La actitud de san Isidoro está destinada a ilustrar la situación de un hombre de cultura europeo a comienzos del siglo VII. Esto resulta del todo claro en el comentario sobre la función del alfarero. El vaso de arcilla (fictile) debe ser fabricado (fictum) no para convertirse en una mentira (mendacium) sino porque toda materia tiene que tener una forma. Pero san Isidoro escribe cuando no existe ya la tierra firme a partir de la cual los grandes historiadores, comenzando para él por Moisés, llevaron a cabo su lectura del mundo, y eso vale por igual para Heródoto, Tucídides o Polibio que para Salustio, Tito Livio, Tácito o Suetonio. La tempestad ha destruido la tierra firme (léase el imperio) y tan solo quedan islas de cultura, como Sevilla hacia el año 600, que hay que conservar por el bien de la humanidad, aunque para ello tenga que apoyarse en Sisebuto, un rey con ínfulas de escritor.
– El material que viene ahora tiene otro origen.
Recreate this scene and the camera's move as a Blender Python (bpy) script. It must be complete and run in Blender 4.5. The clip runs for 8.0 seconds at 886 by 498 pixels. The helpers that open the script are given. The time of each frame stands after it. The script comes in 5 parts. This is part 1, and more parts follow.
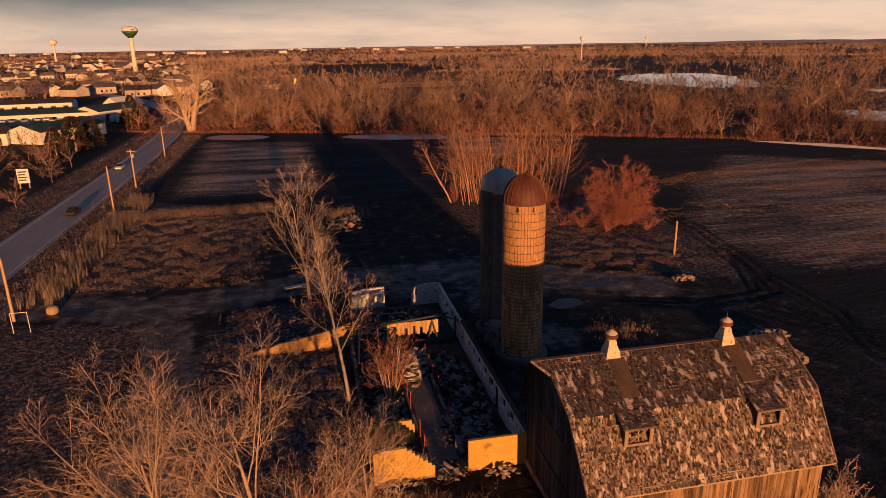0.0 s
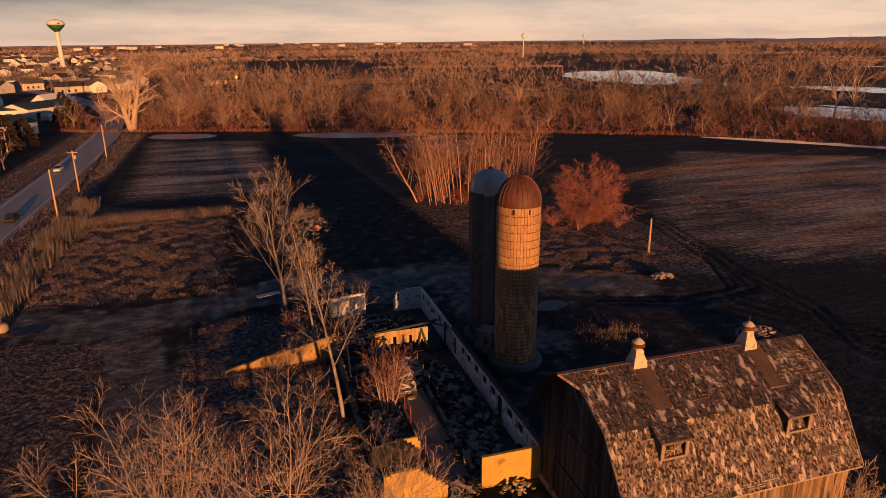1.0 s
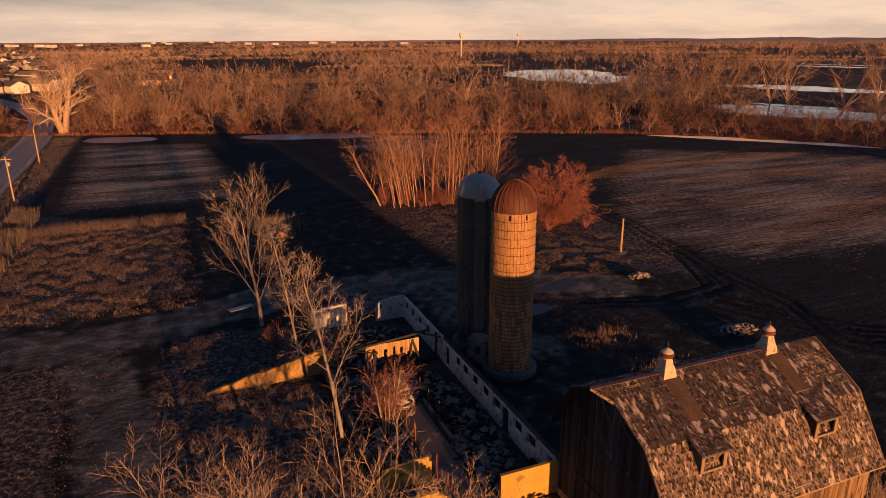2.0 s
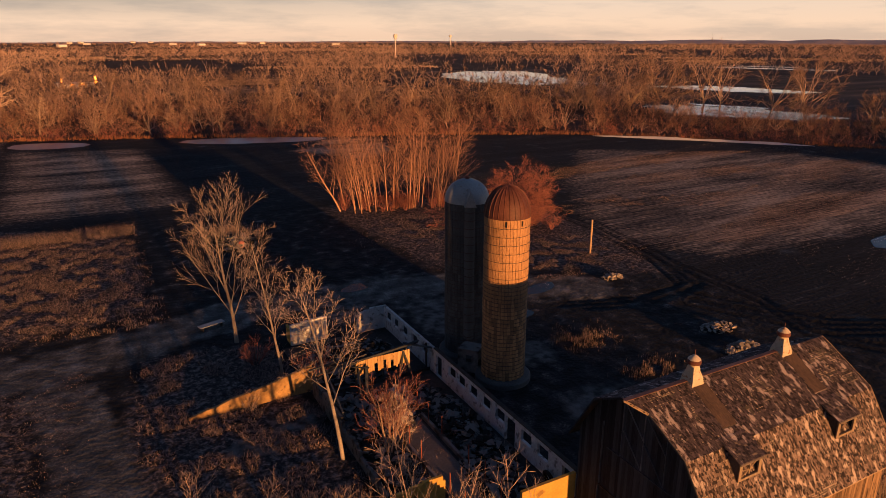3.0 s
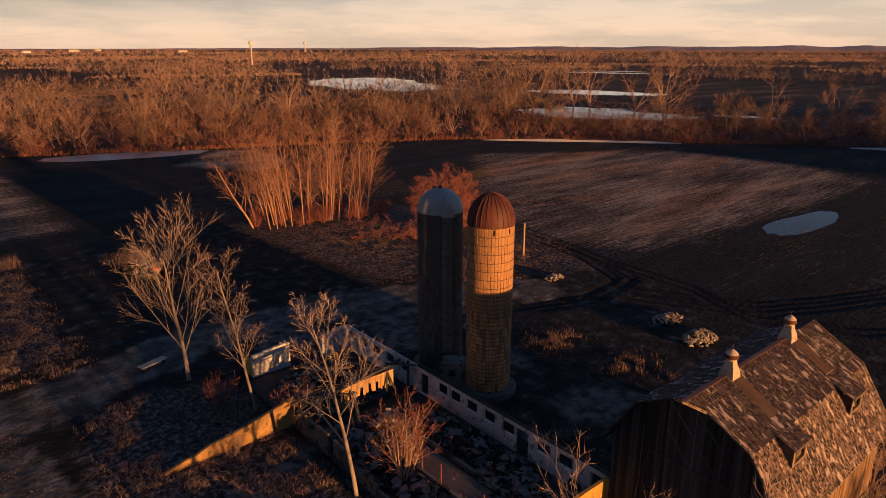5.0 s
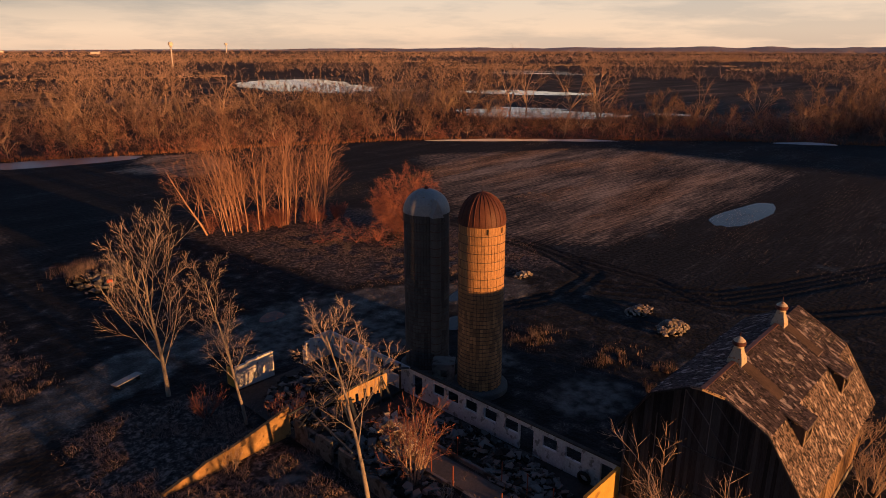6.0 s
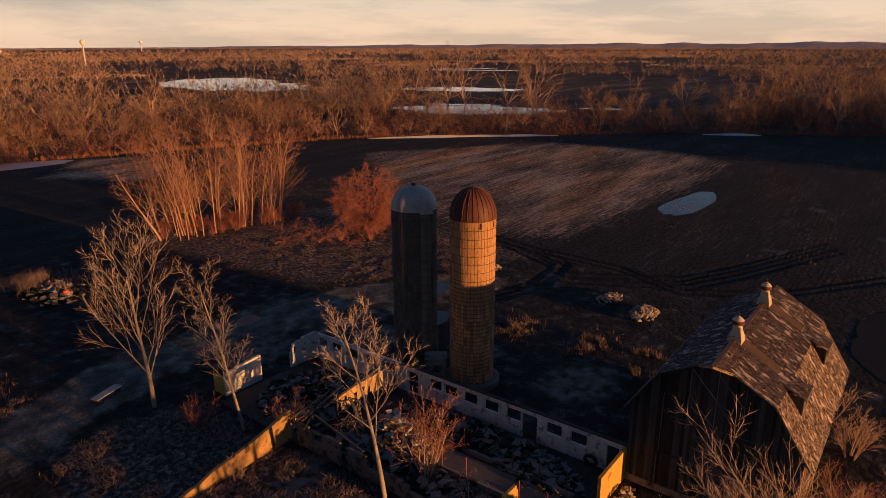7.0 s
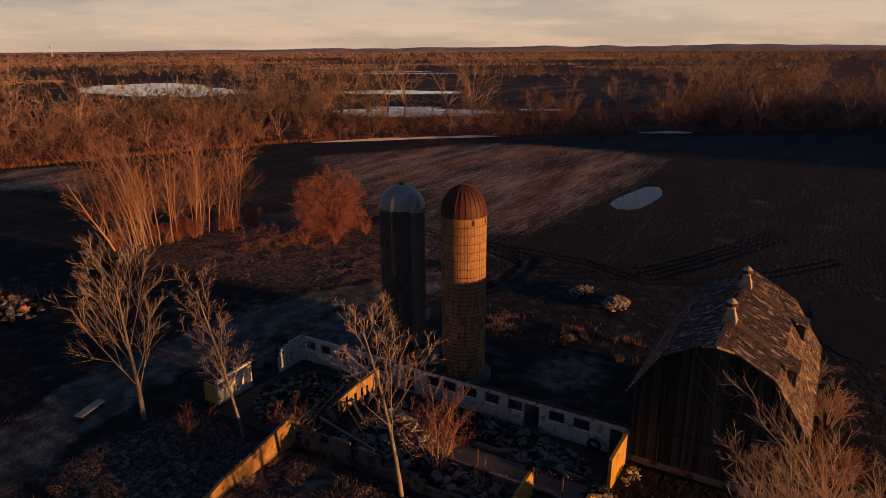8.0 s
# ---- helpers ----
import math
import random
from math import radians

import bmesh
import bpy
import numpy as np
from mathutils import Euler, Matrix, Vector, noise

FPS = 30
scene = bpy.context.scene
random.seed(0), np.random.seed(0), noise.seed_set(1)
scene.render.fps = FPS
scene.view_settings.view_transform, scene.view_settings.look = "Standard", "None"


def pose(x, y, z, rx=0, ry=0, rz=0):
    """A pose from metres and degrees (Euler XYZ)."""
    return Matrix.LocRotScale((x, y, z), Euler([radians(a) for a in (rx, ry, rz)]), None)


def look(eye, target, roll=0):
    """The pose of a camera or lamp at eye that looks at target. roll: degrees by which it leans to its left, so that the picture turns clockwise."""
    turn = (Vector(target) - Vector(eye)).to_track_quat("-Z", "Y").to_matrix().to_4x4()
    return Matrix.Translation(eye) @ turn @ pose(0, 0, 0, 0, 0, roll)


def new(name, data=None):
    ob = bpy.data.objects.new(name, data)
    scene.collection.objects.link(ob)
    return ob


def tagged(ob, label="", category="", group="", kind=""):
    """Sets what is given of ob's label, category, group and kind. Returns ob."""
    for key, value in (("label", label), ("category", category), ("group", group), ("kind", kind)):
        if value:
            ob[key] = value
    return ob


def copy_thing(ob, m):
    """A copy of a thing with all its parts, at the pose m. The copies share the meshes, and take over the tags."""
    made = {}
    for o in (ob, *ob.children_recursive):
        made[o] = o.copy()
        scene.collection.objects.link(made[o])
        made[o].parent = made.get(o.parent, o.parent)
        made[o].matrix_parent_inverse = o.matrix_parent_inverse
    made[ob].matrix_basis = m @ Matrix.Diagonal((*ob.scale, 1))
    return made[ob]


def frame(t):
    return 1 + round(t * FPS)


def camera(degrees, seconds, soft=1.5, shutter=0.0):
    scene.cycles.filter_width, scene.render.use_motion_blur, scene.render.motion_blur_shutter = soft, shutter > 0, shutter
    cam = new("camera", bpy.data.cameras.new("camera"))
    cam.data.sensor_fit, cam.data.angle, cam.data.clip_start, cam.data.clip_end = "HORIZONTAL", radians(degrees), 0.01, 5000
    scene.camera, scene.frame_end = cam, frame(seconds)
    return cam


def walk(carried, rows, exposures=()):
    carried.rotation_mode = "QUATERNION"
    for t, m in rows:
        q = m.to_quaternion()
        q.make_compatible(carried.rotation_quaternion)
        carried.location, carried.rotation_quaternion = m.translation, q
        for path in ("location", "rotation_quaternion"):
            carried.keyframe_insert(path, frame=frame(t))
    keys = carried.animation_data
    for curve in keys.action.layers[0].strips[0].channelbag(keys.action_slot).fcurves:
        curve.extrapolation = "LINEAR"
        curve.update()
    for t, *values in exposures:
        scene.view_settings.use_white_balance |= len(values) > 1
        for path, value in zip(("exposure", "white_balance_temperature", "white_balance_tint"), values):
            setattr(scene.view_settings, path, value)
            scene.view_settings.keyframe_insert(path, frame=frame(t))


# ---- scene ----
cam = camera(67.9, 8.0, soft=0.7)
PATH = [
    (0, (-0.239, 0.379, 31.821), (0.15, 2.247, 31.22), -0.9),
    (0.5, (-2.189, 2.33, 31.84), (-1.718, 4.176, 31.231), -0.7),
    (1, (-4.169, 4.254, 31.83), (-3.616, 6.076, 31.218), -0.5),
    (1.5, (-6.186, 6.186, 31.92), (-5.549, 7.979, 31.305), -0.4),
    (3, (-12.104, 12.155, 32.119), (-11.206, 13.833, 31.506), 0.0),
    (3.5, (-13.987, 14.141, 32.115), (-13.003, 15.772, 31.503), 0.05),
    (4, (-15.93, 16.025, 32.135), (-14.861, 17.602, 31.526), 0.05),
    (4.5, (-17.841, 17.961, 32.101), (-16.688, 19.481, 31.499), 0.0),
    (6, (-23.547, 23.853, 31.913), (-22.16, 25.167, 31.321), 0.0),
    (6.5, (-25.52, 25.756, 31.919), (-24.066, 26.993, 31.322), -0.1),
    (7, (-27.521, 27.724, 31.906), (-26.002, 28.878, 31.306), -0.2),
    (7.5, (-29.374, 29.695, 31.837), (-27.795, 30.766, 31.236), -0.3),
    (8, (-31.285, 31.715, 31.672), (-29.651, 32.704, 31.08), -0.4),
]
walk(cam, [(t, look(eye, target, roll)) for t, eye, target, roll in PATH], [(0, 0.33, 6130, 6), (1.5, 0.42, 6130, 5), (3.5, 0.48, 6130, 2), (6.5, 0.46, 6130, 0), (7.2, 0.34, 6130, 0), (8, 0.02, 6130, 0)])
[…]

También aquí, como siempre ocurre en los naufragios, la cuestión reside en reconocer o no esas fuerzas. Lo mismo que con el tiempo harán Montaigne, Goethe o Burckhardt ante la turbación de su época, san Isidoro acepta a ese presuntuoso rey visigodo a cambio de rebanar un poco el poder de los dioses paganos y la nebulosa propensión de su secuela hacia lo ignoto, lo misterioso, lo esotérico; ardid del diablo, decía.